[PROBLEM TO SOLVE]:
Leave the pictures out. Return all other data exactly.

[SUPPLIED DATA]:
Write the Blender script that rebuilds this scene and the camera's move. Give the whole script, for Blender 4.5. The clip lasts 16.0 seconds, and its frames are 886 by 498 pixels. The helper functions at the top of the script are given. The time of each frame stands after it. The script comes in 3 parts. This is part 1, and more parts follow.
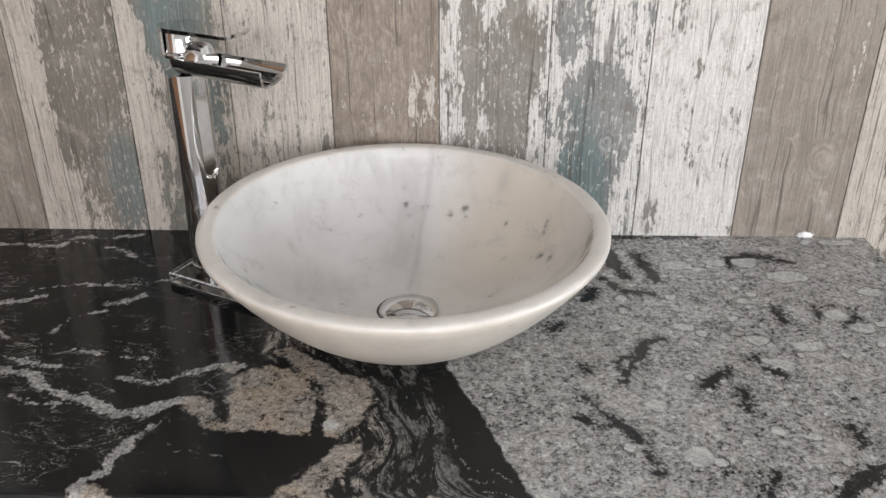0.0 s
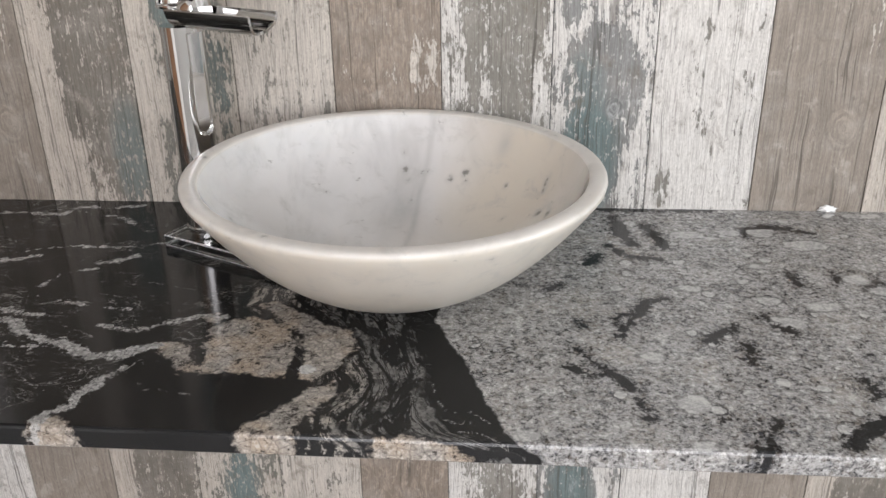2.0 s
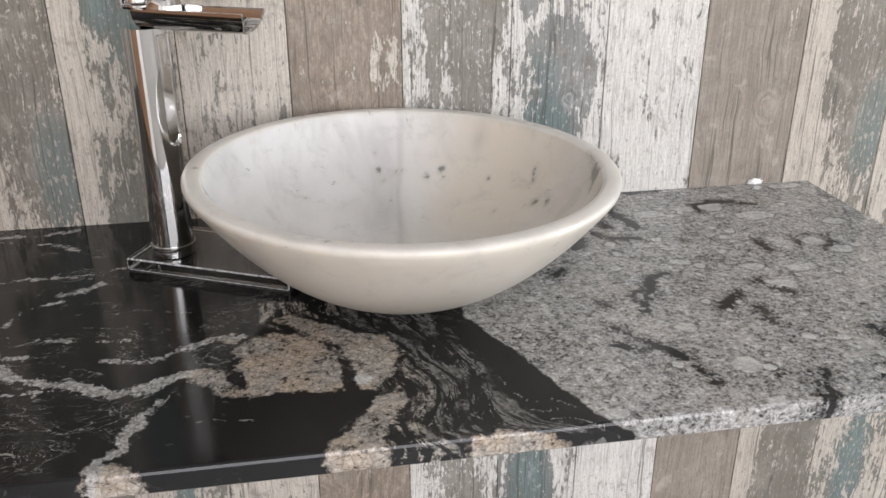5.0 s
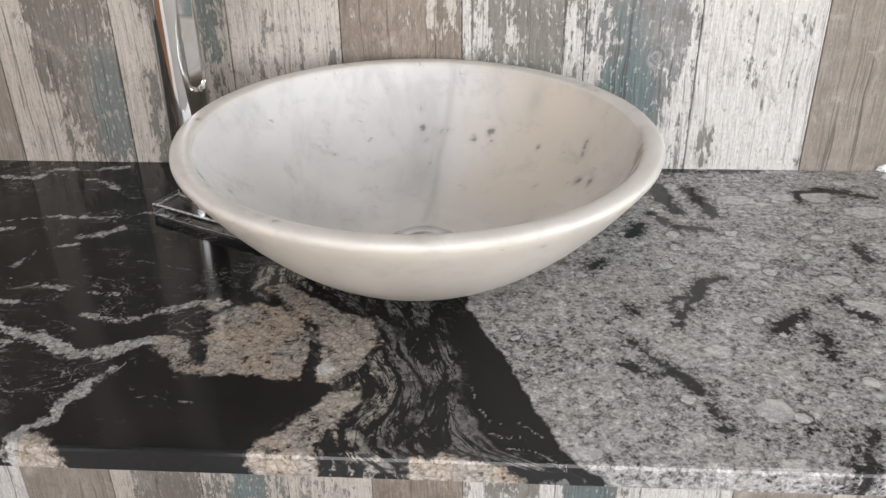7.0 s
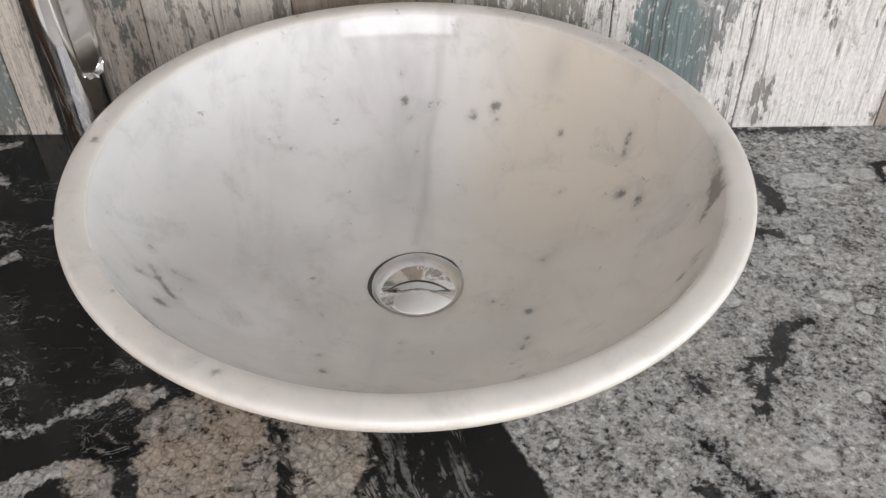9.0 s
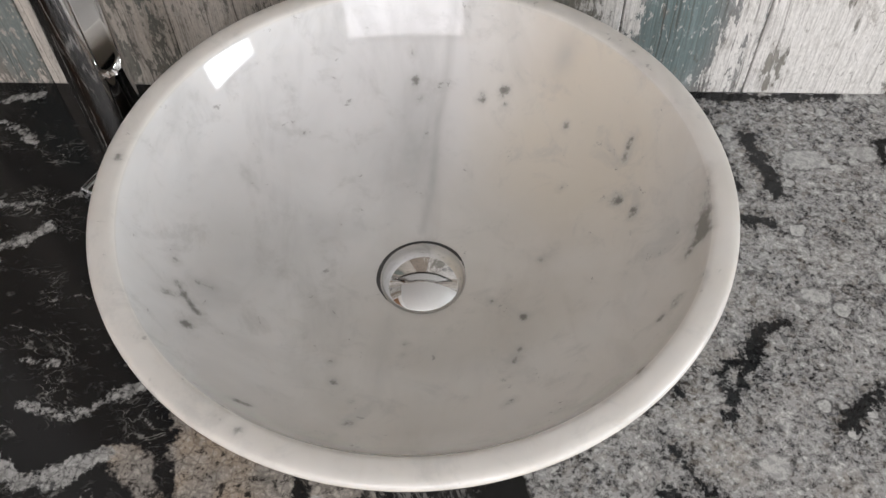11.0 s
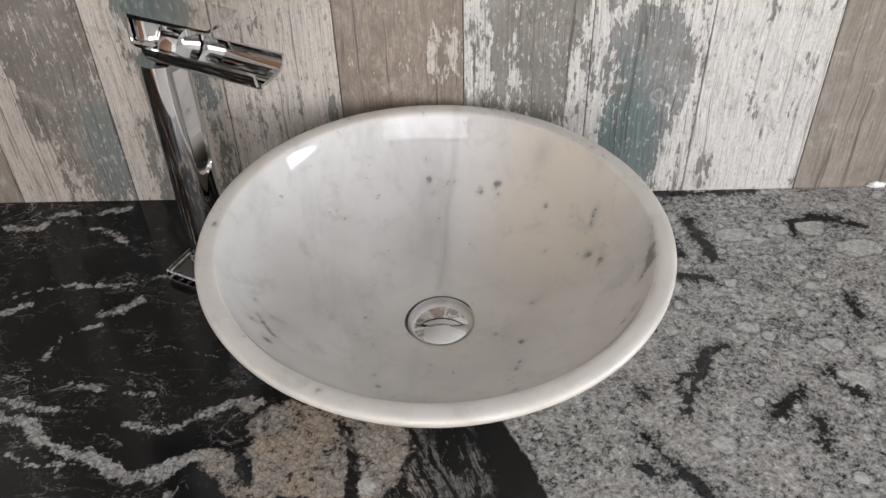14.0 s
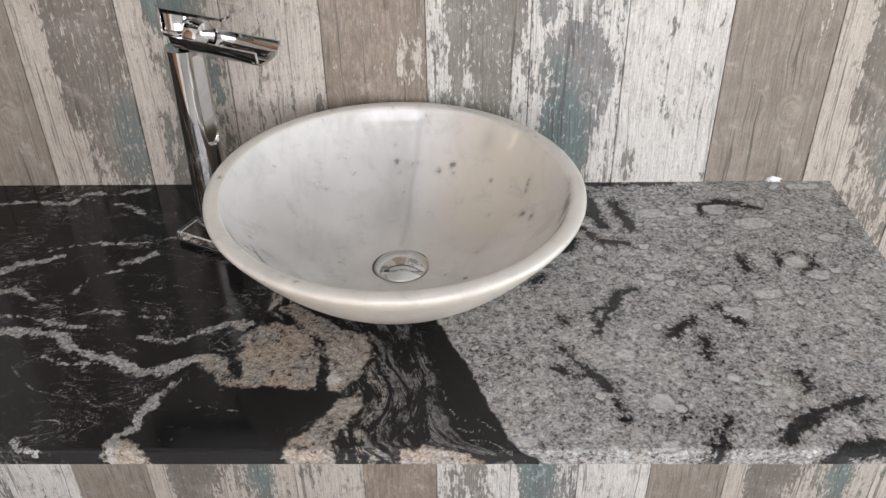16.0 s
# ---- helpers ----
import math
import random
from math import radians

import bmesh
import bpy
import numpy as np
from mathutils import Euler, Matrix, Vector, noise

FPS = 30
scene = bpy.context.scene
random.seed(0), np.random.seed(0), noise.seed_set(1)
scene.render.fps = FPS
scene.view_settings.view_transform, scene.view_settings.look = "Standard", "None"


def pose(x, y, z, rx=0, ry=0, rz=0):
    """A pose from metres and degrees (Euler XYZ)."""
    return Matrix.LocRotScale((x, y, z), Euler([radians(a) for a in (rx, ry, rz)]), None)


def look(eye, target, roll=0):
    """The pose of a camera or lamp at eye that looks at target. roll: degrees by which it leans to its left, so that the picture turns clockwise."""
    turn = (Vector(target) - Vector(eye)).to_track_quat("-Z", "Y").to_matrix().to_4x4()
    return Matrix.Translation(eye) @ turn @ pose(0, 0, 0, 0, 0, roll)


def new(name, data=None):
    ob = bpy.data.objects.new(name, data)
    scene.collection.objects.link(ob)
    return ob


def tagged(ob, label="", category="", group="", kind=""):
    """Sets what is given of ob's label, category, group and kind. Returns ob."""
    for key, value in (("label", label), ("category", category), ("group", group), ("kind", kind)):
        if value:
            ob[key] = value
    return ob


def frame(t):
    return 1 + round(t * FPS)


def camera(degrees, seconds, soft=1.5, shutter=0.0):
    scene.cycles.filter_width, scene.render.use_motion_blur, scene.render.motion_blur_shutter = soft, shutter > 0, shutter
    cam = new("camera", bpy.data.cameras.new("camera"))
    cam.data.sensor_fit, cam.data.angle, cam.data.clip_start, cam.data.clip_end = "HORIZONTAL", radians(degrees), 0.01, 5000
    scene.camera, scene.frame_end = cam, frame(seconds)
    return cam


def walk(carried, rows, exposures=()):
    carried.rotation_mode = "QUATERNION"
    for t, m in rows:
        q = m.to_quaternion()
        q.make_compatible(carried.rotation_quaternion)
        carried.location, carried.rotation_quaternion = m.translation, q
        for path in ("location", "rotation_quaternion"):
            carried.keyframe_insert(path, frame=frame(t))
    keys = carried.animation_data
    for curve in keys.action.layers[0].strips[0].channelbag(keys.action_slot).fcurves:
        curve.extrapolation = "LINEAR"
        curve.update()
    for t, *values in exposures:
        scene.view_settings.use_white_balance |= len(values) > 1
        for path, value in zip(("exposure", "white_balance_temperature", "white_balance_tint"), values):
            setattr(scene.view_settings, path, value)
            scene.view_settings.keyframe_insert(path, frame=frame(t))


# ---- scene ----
cam = camera(54.5, 16.0)
PATH = [
    (0, (0.032, -0.102, 1.349), (-0.013, 1.671, 0.424), 0.0),
    (0.5, (0.036, -0.114, 1.315), (-0.009, 1.679, 0.43), 0.0),
    (1, (0.037, -0.113, 1.28), (-0.011, 1.7, 0.438), 0.2),
    (1.5, (0.057, -0.11, 1.256), (-0.082, 1.709, 0.436), -0.8),
    (2, (0.09, -0.113, 1.248), (-0.071, 1.703, 0.426), -1.0),
    (2.5, (0.082, -0.118, 1.252), (-0.076, 1.698, 0.428), -1.3),
    (3, (0.018, -0.122, 1.251), (-0.082, 1.699, 0.429), -1.2),
    (3.5, (-0.095, -0.118, 1.263), (0.106, 1.698, 0.449), -0.2),
    (4, (-0.169, -0.115, 1.263), (0.166, 1.684, 0.458), 0.1),
    (4.5, (-0.172, -0.105, 1.26), (0.172, 1.693, 0.453), -0.0),
    (5, (-0.125, -0.098, 1.233), (0.192, 1.705, 0.427), 0.0),
    (5.2, (-0.096, -0.095, 1.221), (0.166, 1.715, 0.411), 0.3),
    (7.3, (0.043, 0.022, 1.241), (-0.088, 1.769, 0.276), -0.9),
    (7.5, (0.038, 0.047, 1.242), (-0.089, 1.796, 0.28), -0.7),
    (8, (0.025, 0.132, 1.238), (-0.1, 1.849, 0.22), -1.3),
    (8.5, (0.004, 0.2, 1.253), (-0.057, 1.822, 0.085), -1.6),
    (8.7, (-0.002, 0.219, 1.261), (-0.017, 1.801, 0.037), -1.0),
    (10.8, (0.016, 0.322, 1.372), (-0.055, 1.515, -0.231), -1.2),
    (11, (0.013, 0.317, 1.392), (-0.058, 1.505, -0.215), -1.6),
    (11.5, (0.015, 0.295, 1.428), (-0.043, 1.487, -0.177), -1.7),
    (12, (0.028, 0.269, 1.444), (-0.02, 1.499, -0.133), -1.3),
    (12.5, (0.036, 0.244, 1.445), (-0.013, 1.534, -0.083), 0.1),
    (13, (0.013, 0.194, 1.454), (-0.033, 1.574, 0.007), -0.4),
    (13.5, (-0.001, 0.144, 1.462), (-0.043, 1.62, 0.113), -0.8),
    (14, (-0.006, 0.105, 1.451), (-0.043, 1.621, 0.146), -1.9),
    (14.5, (-0.007, 0.07, 1.443), (-0.012, 1.609, 0.165), -2.0),
    (15, (0.019, 0.01, 1.446), (0.007, 1.602, 0.237), -1.5),
    (15.5, (0.032, -0.067, 1.447), (0.015, 1.566, 0.293), -1.0),
    (16, (0.04, -0.127, 1.448), (0.007, 1.519, 0.312), -0.9),
]
walk(cam, [(t, look(eye, target, roll)) for t, eye, target, roll in PATH], [(0.0, 0.10), (4.0, 0.2), (5.0, 0.2), (8.0, 0.26), (11.0, 0.1), (14.0, 0.03), (16.0, 0.16)])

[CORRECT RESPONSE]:
Write the Blender script that rebuilds this scene and the camera's move. Give the whole script, for Blender 4.5. The clip lasts 16.0 seconds, and its frames are 886 by 498 pixels. The helper functions at the top of the script are given. The time of each frame stands after it. The script comes in 3 parts. This is part 1, and more parts follow.
0.0 s
2.0 s
5.0 s
7.0 s
9.0 s
11.0 s
14.0 s
16.0 s
# ---- helpers ----
import math
import random
from math import radians

import bmesh
import bpy
import numpy as np
from mathutils import Euler, Matrix, Vector, noise

FPS = 30
scene = bpy.context.scene
random.seed(0), np.random.seed(0), noise.seed_set(1)
scene.render.fps = FPS
scene.view_settings.view_transform, scene.view_settings.look = "Standard", "None"


def pose(x, y, z, rx=0, ry=0, rz=0):
    """A pose from metres and degrees (Euler XYZ)."""
    return Matrix.LocRotScale((x, y, z), Euler([radians(a) for a in (rx, ry, rz)]), None)


def look(eye, target, roll=0):
    """The pose of a camera or lamp at eye that looks at target. roll: degrees by which it leans to its left, so that the picture turns clockwise."""
    turn = (Vector(target) - Vector(eye)).to_track_quat("-Z", "Y").to_matrix().to_4x4()
    return Matrix.Translation(eye) @ turn @ pose(0, 0, 0, 0, 0, roll)


def new(name, data=None):
    ob = bpy.data.objects.new(name, data)
    scene.collection.objects.link(ob)
    return ob


def tagged(ob, label="", category="", group="", kind=""):
    """Sets what is given of ob's label, category, group and kind. Returns ob."""
    for key, value in (("label", label), ("category", category), ("group", group), ("kind", kind)):
        if value:
            ob[key] = value
    return ob


def frame(t):
    return 1 + round(t * FPS)


def camera(degrees, seconds, soft=1.5, shutter=0.0):
    scene.cycles.filter_width, scene.render.use_motion_blur, scene.render.motion_blur_shutter = soft, shutter > 0, shutter
    cam = new("camera", bpy.data.cameras.new("camera"))
    cam.data.sensor_fit, cam.data.angle, cam.data.clip_start, cam.data.clip_end = "HORIZONTAL", radians(degrees), 0.01, 5000
    scene.camera, scene.frame_end = cam, frame(seconds)
    return cam


def walk(carried, rows, exposures=()):
    carried.rotation_mode = "QUATERNION"
    for t, m in rows:
        q = m.to_quaternion()
        q.make_compatible(carried.rotation_quaternion)
        carried.location, carried.rotation_quaternion = m.translation, q
        for path in ("location", "rotation_quaternion"):
            carried.keyframe_insert(path, frame=frame(t))
    keys = carried.animation_data
    for curve in keys.action.layers[0].strips[0].channelbag(keys.action_slot).fcurves:
        curve.extrapolation = "LINEAR"
        curve.update()
    for t, *values in exposures:
        scene.view_settings.use_white_balance |= len(values) > 1
        for path, value in zip(("exposure", "white_balance_temperature", "white_balance_tint"), values):
            setattr(scene.view_settings, path, value)
            scene.view_settings.keyframe_insert(path, frame=frame(t))


# ---- scene ----
cam = camera(54.5, 16.0)
PATH = [
    (0, (0.032, -0.102, 1.349), (-0.013, 1.671, 0.424), 0.0),
    (0.5, (0.036, -0.114, 1.315), (-0.009, 1.679, 0.43), 0.0),
    (1, (0.037, -0.113, 1.28), (-0.011, 1.7, 0.438), 0.2),
    (1.5, (0.057, -0.11, 1.256), (-0.082, 1.709, 0.436), -0.8),
    (2, (0.09, -0.113, 1.248), (-0.071, 1.703, 0.426), -1.0),
    (2.5, (0.082, -0.118, 1.252), (-0.076, 1.698, 0.428), -1.3),
    (3, (0.018, -0.122, 1.251), (-0.082, 1.699, 0.429), -1.2),
    (3.5, (-0.095, -0.118, 1.263), (0.106, 1.698, 0.449), -0.2),
    (4, (-0.169, -0.115, 1.263), (0.166, 1.684, 0.458), 0.1),
    (4.5, (-0.172, -0.105, 1.26), (0.172, 1.693, 0.453), -0.0),
    (5, (-0.125, -0.098, 1.233), (0.192, 1.705, 0.427), 0.0),
    (5.2, (-0.096, -0.095, 1.221), (0.166, 1.715, 0.411), 0.3),
    (7.3, (0.043, 0.022, 1.241), (-0.088, 1.769, 0.276), -0.9),
    (7.5, (0.038, 0.047, 1.242), (-0.089, 1.796, 0.28), -0.7),
    (8, (0.025, 0.132, 1.238), (-0.1, 1.849, 0.22), -1.3),
    (8.5, (0.004, 0.2, 1.253), (-0.057, 1.822, 0.085), -1.6),
    (8.7, (-0.002, 0.219, 1.261), (-0.017, 1.801, 0.037), -1.0),
    (10.8, (0.016, 0.322, 1.372), (-0.055, 1.515, -0.231), -1.2),
    (11, (0.013, 0.317, 1.392), (-0.058, 1.505, -0.215), -1.6),
    (11.5, (0.015, 0.295, 1.428), (-0.043, 1.487, -0.177), -1.7),
    (12, (0.028, 0.269, 1.444), (-0.02, 1.499, -0.133), -1.3),
    (12.5, (0.036, 0.244, 1.445), (-0.013, 1.534, -0.083), 0.1),
    (13, (0.013, 0.194, 1.454), (-0.033, 1.574, 0.007), -0.4),
    (13.5, (-0.001, 0.144, 1.462), (-0.043, 1.62, 0.113), -0.8),
    (14, (-0.006, 0.105, 1.451), (-0.043, 1.621, 0.146), -1.9),
    (14.5, (-0.007, 0.07, 1.443), (-0.012, 1.609, 0.165), -2.0),
    (15, (0.019, 0.01, 1.446), (0.007, 1.602, 0.237), -1.5),
    (15.5, (0.032, -0.067, 1.447), (0.015, 1.566, 0.293), -1.0),
    (16, (0.04, -0.127, 1.448), (0.007, 1.519, 0.312), -0.9),
]
walk(cam, [(t, look(eye, target, roll)) for t, eye, target, roll in PATH], [(0.0, 0.10), (4.0, 0.2), (5.0, 0.2), (8.0, 0.26), (11.0, 0.1), (14.0, 0.03), (16.0, 0.16)])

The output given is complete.